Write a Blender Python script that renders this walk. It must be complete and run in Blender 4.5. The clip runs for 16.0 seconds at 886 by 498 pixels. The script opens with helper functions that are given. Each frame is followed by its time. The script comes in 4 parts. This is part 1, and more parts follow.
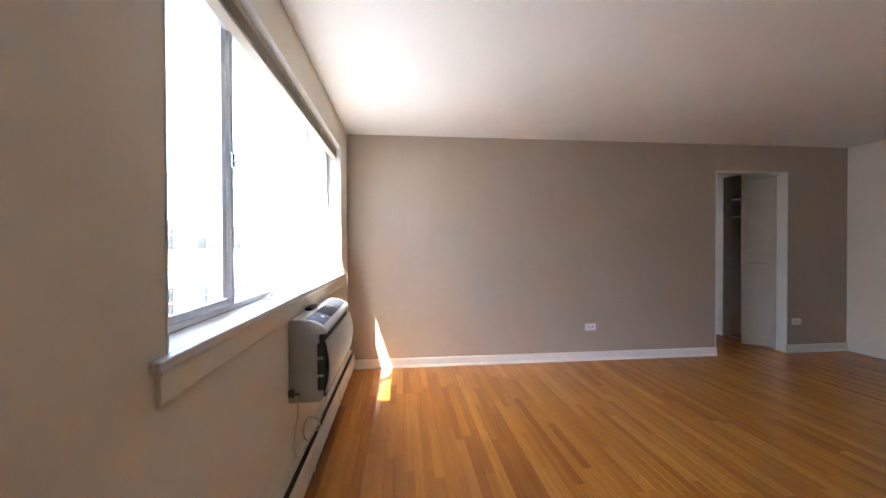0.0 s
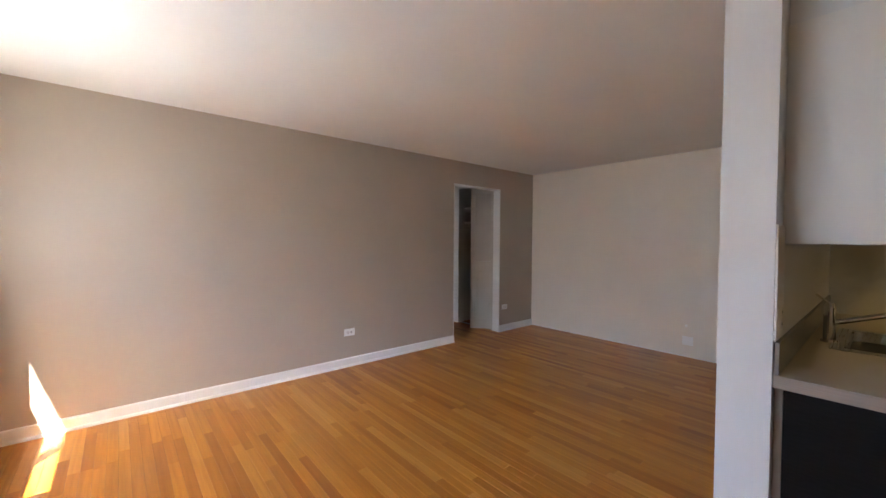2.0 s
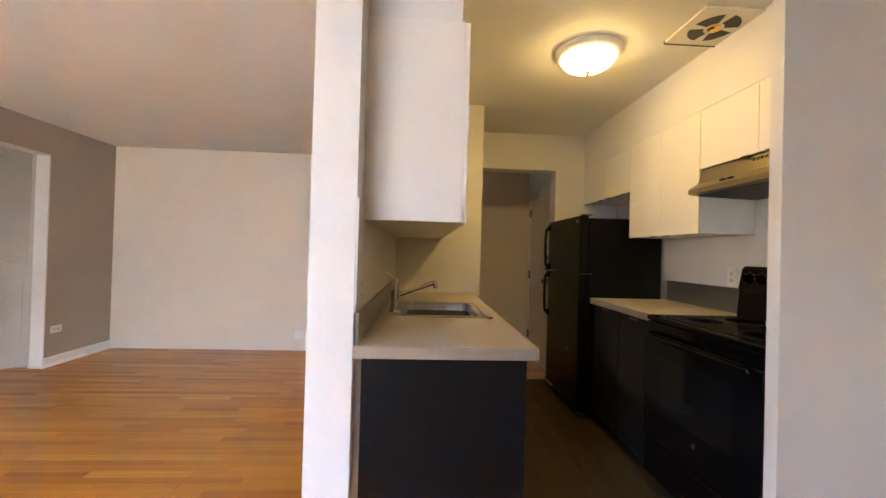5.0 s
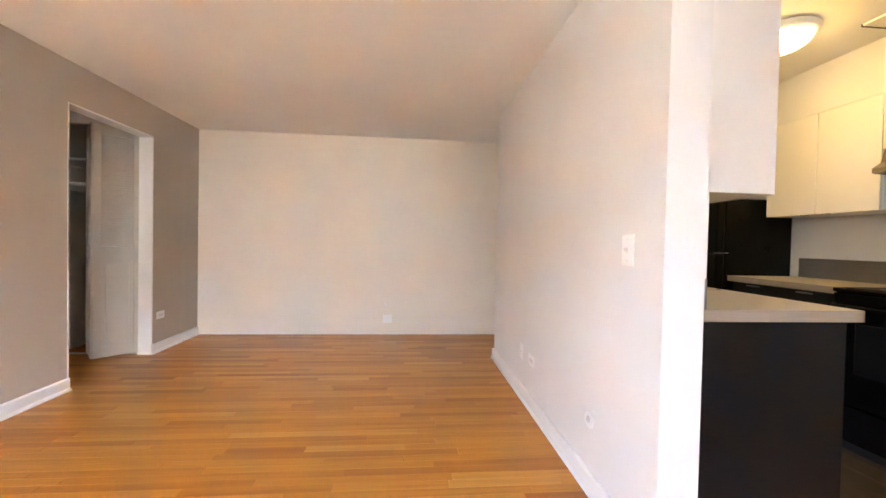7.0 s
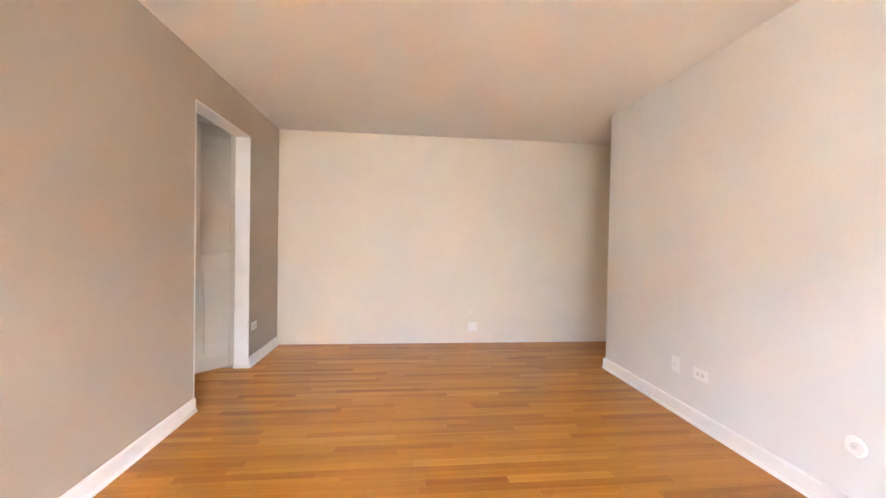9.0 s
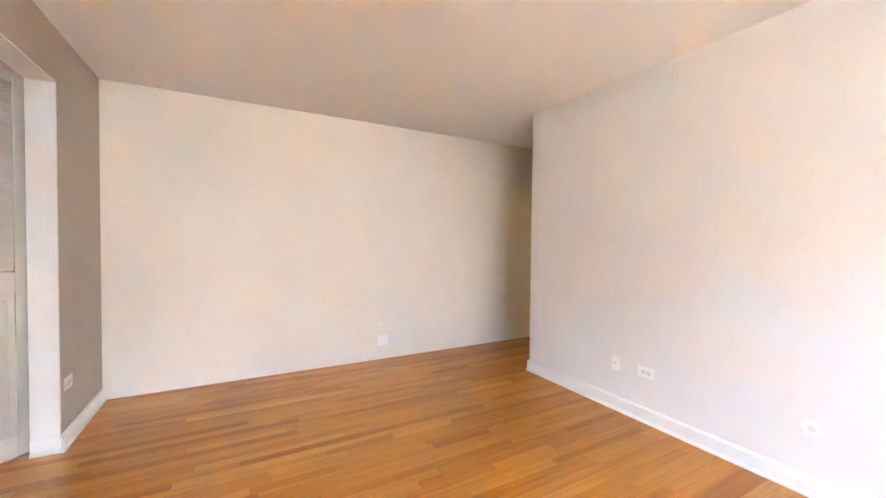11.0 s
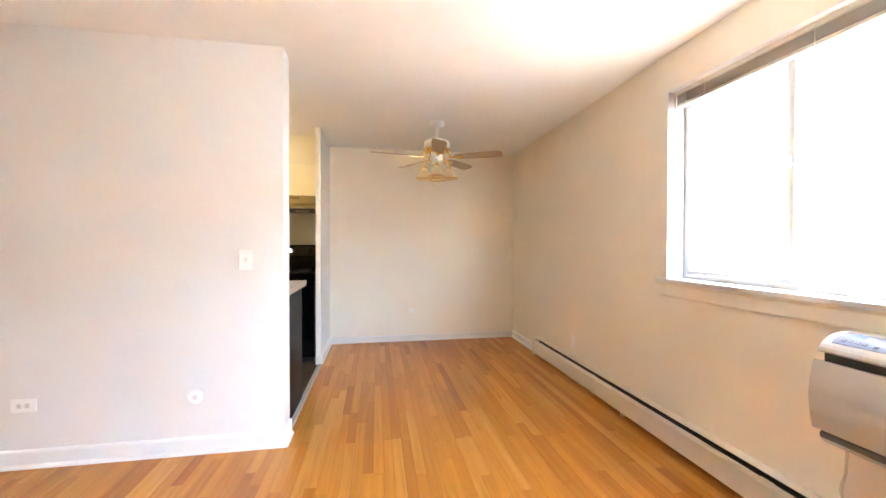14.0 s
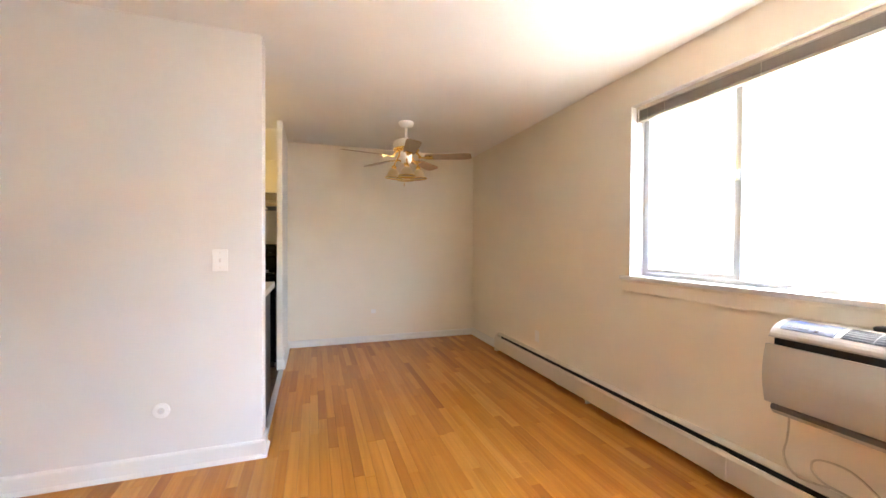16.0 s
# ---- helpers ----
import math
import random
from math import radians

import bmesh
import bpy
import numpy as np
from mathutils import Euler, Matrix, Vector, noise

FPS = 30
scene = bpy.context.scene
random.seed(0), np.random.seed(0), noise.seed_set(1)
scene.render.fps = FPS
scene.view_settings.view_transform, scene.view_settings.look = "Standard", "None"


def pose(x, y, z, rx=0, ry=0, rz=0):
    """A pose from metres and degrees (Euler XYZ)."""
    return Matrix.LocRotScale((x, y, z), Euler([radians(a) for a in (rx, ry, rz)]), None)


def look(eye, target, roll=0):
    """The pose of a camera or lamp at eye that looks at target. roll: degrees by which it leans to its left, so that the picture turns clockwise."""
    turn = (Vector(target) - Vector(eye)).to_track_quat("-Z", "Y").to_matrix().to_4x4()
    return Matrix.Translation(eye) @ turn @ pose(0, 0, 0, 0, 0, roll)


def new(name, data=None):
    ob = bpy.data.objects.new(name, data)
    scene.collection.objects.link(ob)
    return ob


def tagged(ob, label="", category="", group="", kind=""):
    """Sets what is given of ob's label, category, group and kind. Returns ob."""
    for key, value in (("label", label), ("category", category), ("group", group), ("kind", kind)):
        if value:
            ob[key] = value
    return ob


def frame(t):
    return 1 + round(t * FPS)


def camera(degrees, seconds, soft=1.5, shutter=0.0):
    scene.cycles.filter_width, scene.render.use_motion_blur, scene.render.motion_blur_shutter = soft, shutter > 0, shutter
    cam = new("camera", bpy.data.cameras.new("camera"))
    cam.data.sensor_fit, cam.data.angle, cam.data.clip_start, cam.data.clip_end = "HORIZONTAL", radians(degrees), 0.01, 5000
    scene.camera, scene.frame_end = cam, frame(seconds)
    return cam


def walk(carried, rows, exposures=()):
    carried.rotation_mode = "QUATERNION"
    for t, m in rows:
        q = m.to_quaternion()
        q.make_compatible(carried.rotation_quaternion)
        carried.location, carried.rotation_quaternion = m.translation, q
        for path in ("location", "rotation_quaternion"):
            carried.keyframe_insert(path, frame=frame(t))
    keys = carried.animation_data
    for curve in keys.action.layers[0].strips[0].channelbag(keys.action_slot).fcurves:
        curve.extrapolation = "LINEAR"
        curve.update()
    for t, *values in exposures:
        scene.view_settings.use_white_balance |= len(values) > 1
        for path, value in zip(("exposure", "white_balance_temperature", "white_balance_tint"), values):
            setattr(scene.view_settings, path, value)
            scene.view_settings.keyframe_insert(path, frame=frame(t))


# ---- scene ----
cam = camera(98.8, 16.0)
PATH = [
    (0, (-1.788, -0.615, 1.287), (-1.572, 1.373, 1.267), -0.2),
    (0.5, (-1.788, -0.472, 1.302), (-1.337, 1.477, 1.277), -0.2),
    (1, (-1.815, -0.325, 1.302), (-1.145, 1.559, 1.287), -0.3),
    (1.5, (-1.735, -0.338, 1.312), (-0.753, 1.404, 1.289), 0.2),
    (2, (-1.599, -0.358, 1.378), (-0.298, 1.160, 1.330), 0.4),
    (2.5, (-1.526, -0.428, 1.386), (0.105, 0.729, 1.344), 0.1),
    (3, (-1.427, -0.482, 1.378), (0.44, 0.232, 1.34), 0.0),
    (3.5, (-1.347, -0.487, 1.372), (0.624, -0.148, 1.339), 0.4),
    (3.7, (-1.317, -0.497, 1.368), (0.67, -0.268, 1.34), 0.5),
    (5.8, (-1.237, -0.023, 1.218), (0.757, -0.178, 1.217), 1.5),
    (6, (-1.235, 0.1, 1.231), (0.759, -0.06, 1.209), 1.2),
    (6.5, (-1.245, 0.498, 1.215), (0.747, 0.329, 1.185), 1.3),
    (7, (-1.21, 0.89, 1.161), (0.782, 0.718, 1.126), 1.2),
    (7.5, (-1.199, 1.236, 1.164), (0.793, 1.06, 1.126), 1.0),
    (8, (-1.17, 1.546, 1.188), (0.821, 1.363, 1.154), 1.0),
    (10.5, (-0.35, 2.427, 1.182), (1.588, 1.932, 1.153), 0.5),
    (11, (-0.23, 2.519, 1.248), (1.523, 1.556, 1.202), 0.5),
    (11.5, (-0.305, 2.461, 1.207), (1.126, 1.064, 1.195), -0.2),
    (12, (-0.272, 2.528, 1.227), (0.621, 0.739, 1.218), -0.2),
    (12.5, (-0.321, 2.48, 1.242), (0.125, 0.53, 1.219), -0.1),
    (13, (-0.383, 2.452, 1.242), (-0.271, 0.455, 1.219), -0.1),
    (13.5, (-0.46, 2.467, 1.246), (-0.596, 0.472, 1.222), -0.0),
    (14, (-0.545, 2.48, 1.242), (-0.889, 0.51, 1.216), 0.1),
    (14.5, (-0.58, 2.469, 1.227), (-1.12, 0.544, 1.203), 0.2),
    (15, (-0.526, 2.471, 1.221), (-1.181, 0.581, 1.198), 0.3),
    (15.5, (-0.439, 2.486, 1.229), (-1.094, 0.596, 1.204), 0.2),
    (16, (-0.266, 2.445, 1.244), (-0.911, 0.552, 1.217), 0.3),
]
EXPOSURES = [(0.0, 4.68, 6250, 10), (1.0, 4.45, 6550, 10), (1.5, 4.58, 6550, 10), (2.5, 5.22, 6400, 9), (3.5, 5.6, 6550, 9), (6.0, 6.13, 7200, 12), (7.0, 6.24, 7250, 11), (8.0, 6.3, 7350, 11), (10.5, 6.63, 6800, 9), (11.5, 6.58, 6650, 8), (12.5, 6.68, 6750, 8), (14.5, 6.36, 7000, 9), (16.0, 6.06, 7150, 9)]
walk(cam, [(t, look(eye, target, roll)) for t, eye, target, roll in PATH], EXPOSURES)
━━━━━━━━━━
Copy exactly the lines running from the beginning of the listing through the line that has "import numpy as np". Drop the pictures.

Write a Blender Python script that renders this walk. It must be complete and run in Blender 4.5. The clip runs for 16.0 seconds at 886 by 498 pixels. The script opens with helper functions that are given. Each frame is followed by its time. The script comes in 4 parts. This is part 1, and more parts follow.
0.0 s
2.0 s
5.0 s
7.0 s
9.0 s
11.0 s
14.0 s
16.0 s
# ---- helpers ----
import math
import random
from math import radians

import bmesh
import bpy
import numpy as np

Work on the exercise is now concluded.